Sugar in simulation could be seen as a metaphor for resources in an artificial world through which the examiner can study the effects of social dynamics such as evolution, marital status and inheritance on populations.

Exact simulation of the original rules provided by J. Epstein & R. Axtell in their book can be problematic and it is not always possible to recreate the same results as those presented in Growing Artificial Societies.

==Model implementations==
The Sugarscape model has had several implementations, some of which are available as free and open source software.

===Ascape===
An original implementation was developed in Ascape, Java software suitable for agent-based social simulation. The Sugarscape model remains part of the built-in library of models distributed with Ascape.

===NetLogo===
NetLogo has been used to build Sugarscape models. Three Sugarscape scenarios are included in the NetLogo Models Library: "Immediate Growback", "Constant Growback" and "Wealth Distribution". Besides these three scenarios lies Iain Weaver's Sugarscape NetLogo model, which is part of the User Community Models Library. "It builds on Owen Densmore's NetLogo community model to encompass all rules discussed in Growing Artificial Societies with the exception of the combat rule (although trivial to include, it adds little value to the model)." The model is equipped with rich documentation including instructions for successful replication of the original Sugarscape rules.

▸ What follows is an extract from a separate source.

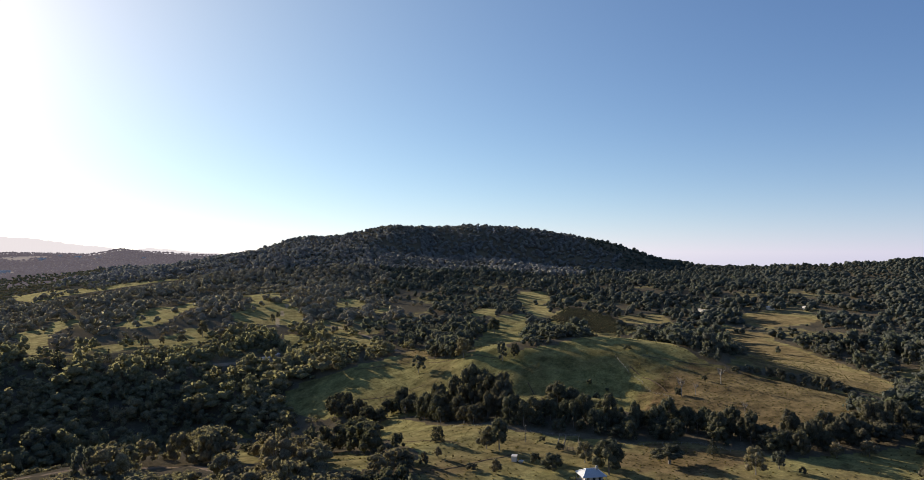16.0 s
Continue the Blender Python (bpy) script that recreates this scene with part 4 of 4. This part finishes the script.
MAT_EARTH = material("worn earth", lambda nt: principled(nt, ramp(nt, noise_tex(nt, 0.8, 5, 0.7), (0.3, (0.06, 0.044, 0.03)), (0.7, (0.15, 0.11, 0.075))), 1.0, spec=0.0))
path_strip(((312, 316), (296, 284), (277, 249)), 0.9, "narrow cattle path worn down the hill pasture")
path_strip(((370, 279), (362, 254), (352, 231)), 0.9, "narrow cattle path worn down the hill pasture")
path_strip(((270, 463), (305, 435), (314, 375), (320, 350)), 0.9, "narrow cattle path along the hill pasture")
path_strip(((230, 428), (252, 401), (281, 386)), 1.0, "narrow cattle path across the lower pasture")
path_strip(((194, 320), (190, 271), (198, 245)), 0.8, "narrow path across the house paddock")
path_strip(((149, 217), (163, 219), (173, 217), (190, 218), (204, 216)), 1.1, "earth track towards the white shed")
path_strip(((384, 279), (406, 244), (405, 223)), 0.8, "narrow cattle path below the fence line")


def radio_mast(x, y, h, label):
    root = new("radio_mast")
    base = 1.4
    for sx, sy in ((-1, -1), (1, -1), (1, 1), (-1, 1)):
        bm = bmesh.new()
        beam(bm, (sx * base, sy * base, -0.5), (sx * 0.25, sy * 0.25, h), 0.16)
        part("leg", bm, MAT_STEEL, root)
    n = 8
    for k in range(n):
        bm = bmesh.new()
        a, b = base + (0.25 - base) * k / n, base + (0.25 - base) * (k + 1) / n
        za, zb = h * k / n, h * (k + 1) / n
        for (px, py), (qx, qy) in zip(((-1, -1), (1, -1), (1, 1), (-1, 1)), ((1, -1), (1, 1), (-1, 1), (-1, -1))):
            beam(bm, (px * a, py * a, za), (qx * b, qy * b, zb), 0.09)
            beam(bm, (px * b, py * b, zb), (qx * b, qy * b, zb), 0.07)
        part("brace", bm, MAT_STEEL, root)
    bm = bmesh.new()
    beam(bm, (0, 0, h - 0.5), (0, 0, h + 5), 0.12)
    part("antenna", bm, MAT_STEEL, root)
    for k, a in enumerate((0, 2.1, 4.2)):
        bm = bmesh.new()
        bmesh.ops.create_cone(bm, cap_ends=True, segments=14, radius1=0.9, radius2=0.7, depth=0.4,
                              matrix=pose(0.9 * math.cos(a), 0.9 * math.sin(a), h * 0.9 - k * 1.5, 90, 0, math.degrees(a) + 90))
        part("dish", bm, MAT_TRIM, root)
    root.matrix_basis = pose(x, y, float(ground(x, y)), 0, 0, 20)
    tagged(root, label, "mast", "masts on the hilltop")


farmhouse(*(203, 171), -28)
water_shed(198.6, 208.6, 2.5, 2.1)
farm_building("tank_box", "small white box beside the shed", *(199, 205), 1.2, 1.0, 0.9, 30, category="box")
power_pole(*(223, 227), 8.0, 20)
power_pole(*(234, 341), 8.0, 40)
fence("stock_yard", "timber rail stock yard on dry pasture", ((225, 209), (242, 223), (245, 214), (228, 199), (225, 209)), 2.4, 1.6, 4)
fence("stock_yard", "timber rail drafting race in the stock yard", ((226, 206), (243, 220)), 2.4, 1.6, 4)
fence("paddock_fence", "timber post and wire fence along the creek trees", ((222, 281), (228, 249), (248, 216)), 4.0, 1.2, 2)
fence("paddock_fence", "timber post and wire fence across dry pasture", ((252, 193), (280, 172), (279, 157)), 4.0, 1.2, 2)
fence("hill_fence", "post and wire fence running down the grazed hill", ((372, 292), (358, 260), (338, 225)), 5.0, 1.3, 2)
farm_building("machinery_shed", "long white-roofed shed on the open plain", *(-197, 1642), 17, 9, 4.0, 8, category="shed")
farm_building("roadside_shed", "pale farm shed beside the valley road", *(251, 567), 8, 5, 2.6, 15)
farm_building("roadside_house", "small white cottage beside the valley road", *(242, 564), 6, 4.5, 2.6, -10, wall=MAT_WHITE, category="house")
farm_building("long_shed", "long low white-roofed shed among trees", *(764, 462), 16, 8, 3.0, 70)
farm_building("cottage", "small white cottage on the upper slope", *(753, 446), 8, 6, 3.0, 60, wall=MAT_WHITE, category="house")
farm_building("cottage", "white-roofed cottage above a dry paddock", *(824, 410), 9, 7, 3.0, 50, wall=MAT_WHITE, category="house")
farm_building("cottage", "white-roofed cottage above a dry paddock", *(847, 376), 9, 7, 3.0, 65, wall=MAT_WHITE, category="house")
for (x, y), w, turn in (((175, 2434), 18, 5), ((328, 2475), 22, 20), ((396, 2581), 16, -10), ((439, 2535), 20, 12), ((198, 2111), 24, 0), ((472, 2401), 14, 8), ((126, 2634), 14, -6), ((607, 2415), 16, 10)):
    farm_building("hilltop_house", "pale house in a clearing on the far ridge", x, y, w, w * 0.6, 5.0, turn, wall=MAT_WHITE, category="house")
radio_mast(*(1077, 1259), 24, "steel lattice radio mast on the wooded hilltop")
radio_mast(*(1108, 1235), 17, "short steel lattice mast on the wooded hilltop")


# ---- trees along the creek between the paddocks ----
def creek_belt():
    line = [(217, 402), (219, 376), (220, 355), (239, 353), (233, 320), (224, 287), (230, 251), (250, 217), (258, 197), (283, 176), (282, 159), (289, 139), (328, 125), (364, 110)]
    rng = random.Random(9)
    carry = 0.0
    for (x0, y0), (x1, y1) in zip(line, line[1:]):
        length = math.hypot(x1 - x0, y1 - y0)
        s = carry
        while s < length:
            x, y = x0 + (x1 - x0) * s / length, y0 + (y1 - y0) * s / length
            r = math.hypot(x, y)
            back = rng.uniform(6, 26)
            x, y = x * (1 + back / r), y * (1 + back / r)
            h = rng.uniform(9.5, 17)
            # the dense kind carries the belt's shade in its leaf colour
            single_tree("dense", "creek_tree", "dark leafy tree in the belt along the creek", x, y, h, rng.uniform(7, 11), "belt of creek trees")
            s += rng.uniform(2.6, 5.2)
        carry = s - length


creek_belt()


def tussocks():
    """Rough tufts of grass and low scrub over the near paddocks."""
    x, y, rng = scatter(2.9, 240, 640, 26, 77, 31)
    g, d, b = cover(x, y, True)
    keep = (g > 0.9) & (b < 0.2) & (rng.uniform(size=len(x)) < 0.34 + 0.5 * d + 0.3 * lattice(x, y, 40))
    x, y = x[keep], y[keep]
    n = len(x)
    z = ground(x, y)
    out = []
    for k in range(3):
        a = rng.uniform(0, 6.2832, n)
        w, h = rng.uniform(0.25, 0.8, n), rng.uniform(0.12, 0.42, n)
        dx, dy = np.cos(a) * w, np.sin(a) * w
        lx, ly = rng.uniform(-0.3, 0.3, n), rng.uniform(-0.3, 0.3, n)
        out.append(np.stack([np.stack([x - dx, y - dy, z - 0.1], 1), np.stack([x + dx, y + dy, z - 0.1], 1),
                             np.stack([x + dx * 0.5 + lx, y + dy * 0.5 + ly, z + h], 1), np.stack([x - dx * 0.5 + lx, y - dy * 0.5 + ly, z + h * 0.8], 1)], 1).reshape(-1, 3))
    v = np.vstack(out)
    ob = mesh_object("tussock_grass", v, quads_of(len(v) // 4), MAT_TUSSOCK)
    tagged(ob, "rough straw and green grass tufts over the paddocks", "grass", kind="stuff")


MAT_TUSSOCK = foliage("tussock grass", (0.10, 0.088, 0.036), (0.17, 0.150, 0.058), (0.16, 0.115, 0.056), 0.35, rim=0.1, gloss=0.0)
tussocks()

===SugarScape on steroids===

Due to the emergent nature of agent-based models (ABMs), it is critical that the population sizes in the simulations match the population sizes of the dynamic systems being modelled. However, the performance of contemporary agent simulation frameworks has been inadequate to handle such large population sizes and parallel computing frameworks designed to run on computing clusters has been limited by available bandwidth. As computing power increases with Moore's law, the size and complexity of simulation frameworks can be expected to increase. The team of R. M. D’Souza, M. Lysenko and K Rahmani from Michigan Technological University used a Sugarscape model to demonstrate the power of Graphics processing units (GPU) in ABM simulations with over 50 updates per second with agent populations exceeding 2 million.

===Mathematica===
Another implementation can be found written in Mathematica.

===MASON===
GMU's MASON project, available under the Academic Free License, also includes an implementation of Sugarscape.